Page 9 of 18 – SEC Filing
The following constitutes the Schedule 13D filed by the undersigned
(the “Schedule 13D”).
Item 1. | Security and Issuer. |
This statement
relates to the common stock, $0.01 par value per share (the “Shares”), of Babcock & Wilcox Enterprises, Inc., a
Delaware corporation (the “Issuer”). The address of the principal executive offices of the Issuer is 13024 Ballantyne
Corporate Place, Suite 700, Charlotte, North Carolina 28277.
Item 2. | Identity and Background. |
(a) This
statement is filed by Steel Partners Holdings L.P., a Delaware limited partnership (“Steel Holdings”), SPH Group LLC,
a Delaware limited liability company (“SPHG”), SPH Group Holdings LLC, a Delaware limited liability company (“SPHG
Holdings”), Steel Partners Holdings GP Inc., a Delaware corporation (“Steel Holdings GP”), Steel Excel Inc.,
a Delaware corporation (“Steel Excel”), Steel Partners Ltd., a Delaware corporation (“SPL”), and Warren
G. Lichtenstein. Each of the foregoing is referred to as a “Reporting Person” and collectively as the “Reporting
Persons.”
Steel Holdings owns
99% of the membership interests of SPHG. SPHG is the sole member of SPHG Holdings. Steel Holdings GP is the general partner of
Steel Holdings, the managing member of SPHG and the manager of SPHG Holdings. SPHG Holdings owns 100% of the outstanding shares
of common stock of Steel Excel. Accordingly, for purposes of this statement, each of Steel Holdings, SPHG, SPHG Holdings and Steel
Holdings GP may be deemed to beneficially own the Shares owned directly by Steel Excel.
Warren G. Lichtenstein
is the Chief Executive Officer and a control person of SPL. Accordingly, for purposes of this statement, Mr.

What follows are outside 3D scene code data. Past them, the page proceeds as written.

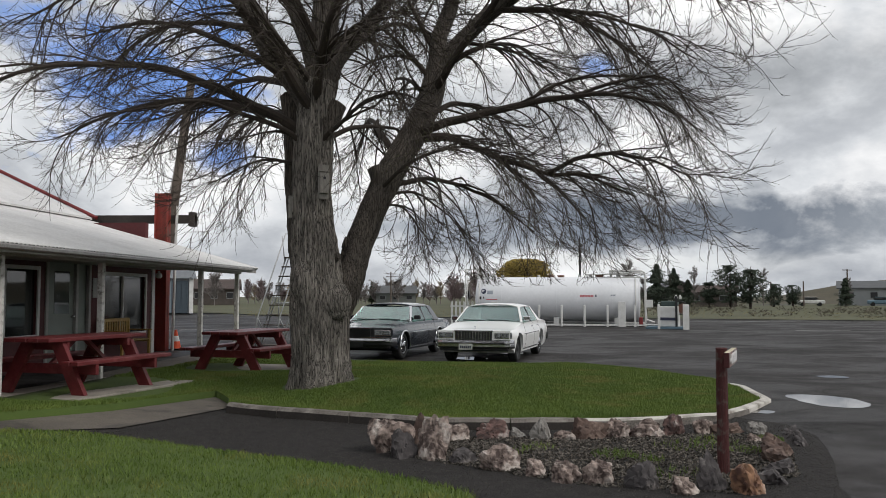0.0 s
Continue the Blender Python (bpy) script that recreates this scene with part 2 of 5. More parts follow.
M_ROOF = mat("porch_roof_sheet", (0.66, 0.65, 0.64), (0.5, 0.49, 0.48), 1.5, 0.5, metal=0.0, fine=20)
M_GALV = mat("galvanised", (0.5, 0.51, 0.52), (0.3, 0.31, 0.32), 6, 0.5, metal=0.35, fine=60)
M_BUMPER = mat("bumper_chrome", (0.62, 0.62, 0.63), (0.48, 0.48, 0.5), 4, 0.22, metal=1.0)
M_CHROME = mat("chrome", (0.75, 0.75, 0.76), (0.6, 0.6, 0.62), 4, 0.12, metal=1.0)
M_WCAR = mat("white_car_paint", (0.88, 0.88, 0.87), (0.84, 0.84, 0.83), 1.5, 0.28, coat=0.6)
M_BCAR = mat("slate_blue_car_paint", (0.014, 0.019, 0.028), (0.01, 0.014, 0.021), 1.5, 0.2, coat=0.7, spec=0.4)
M_TYRE = mat("tyre_rubber", (0.02, 0.02, 0.021), (0.012, 0.012, 0.012), 20, 0.8)
M_BLACK = mat("black_trim_and_shade", (0.022, 0.022, 0.024), (0.014, 0.014, 0.016), 8, 0.4)
M_HANGAR = mat("hangar_steel_blue", (0.07, 0.092, 0.11), (0.045, 0.062, 0.078), 0.6, 0.5, fine=12, stretch=(3, 3, 0.4))
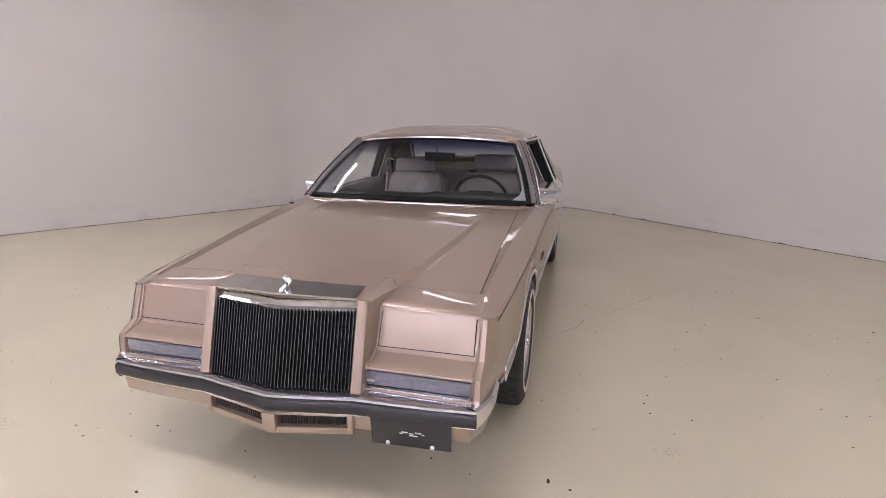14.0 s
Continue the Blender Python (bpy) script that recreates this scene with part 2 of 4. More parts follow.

Lichtenstein may be
deemed to beneficially own the Shares owned directly by SPL.
The Reporting Persons
are hereby filing a joint Schedule 13D.
Set forth on Schedule
A annexed hereto (“Schedule A”) is the name and present principal business, occupation or employment and
the name, principal business and address of any corporation or other organization in which such employment is conducted of (i)
the executive officers and directors of Steel Holdings GP, (ii) the executive officers and directors of Steel Excel and (iii) the
executive officers and directors of SPL. To the best of the Reporting Persons’ knowledge, except as otherwise set forth herein,
including on Schedule A, none of the persons listed on Schedule A beneficially owns any securities of the Issuer
or is a party to any contract, agreement or understanding required to be disclosed herein.
(b) The
principal business address of the Reporting Persons is 590 Madison Avenue, 32nd Floor, New York, New York 10022.
(c) Steel
Holdings is a global diversified holding company that engages or has interests in a variety of operating businesses through its
subsidiary companies. Steel Holdings may seek to obtain majority or primary control, board representation or other significant
influence over the businesses in which it holds an interest. The principal business of SPHG Holdings is holding securities for
the account of Steel Holdings. The principal business of SPHG is serving as the sole member of SPHG Holdings and other affiliates.
The principal business of Steel Holdings GP is serving as the general partner of Steel Holdings, the managing member of SPHG and
the manager of SPHG Holdings. Steel Excel provides drilling and production services to the oil and gas industry and owns a youth
sports business. SPL is a holding company. The principal occupation of Warren G. Lichtenstein is serving as Executive Chairman
of Steel Holdings GP. Mr. Lichtenstein is also the Chairman of Steel Excel and the Chief Executive Officer of SPL.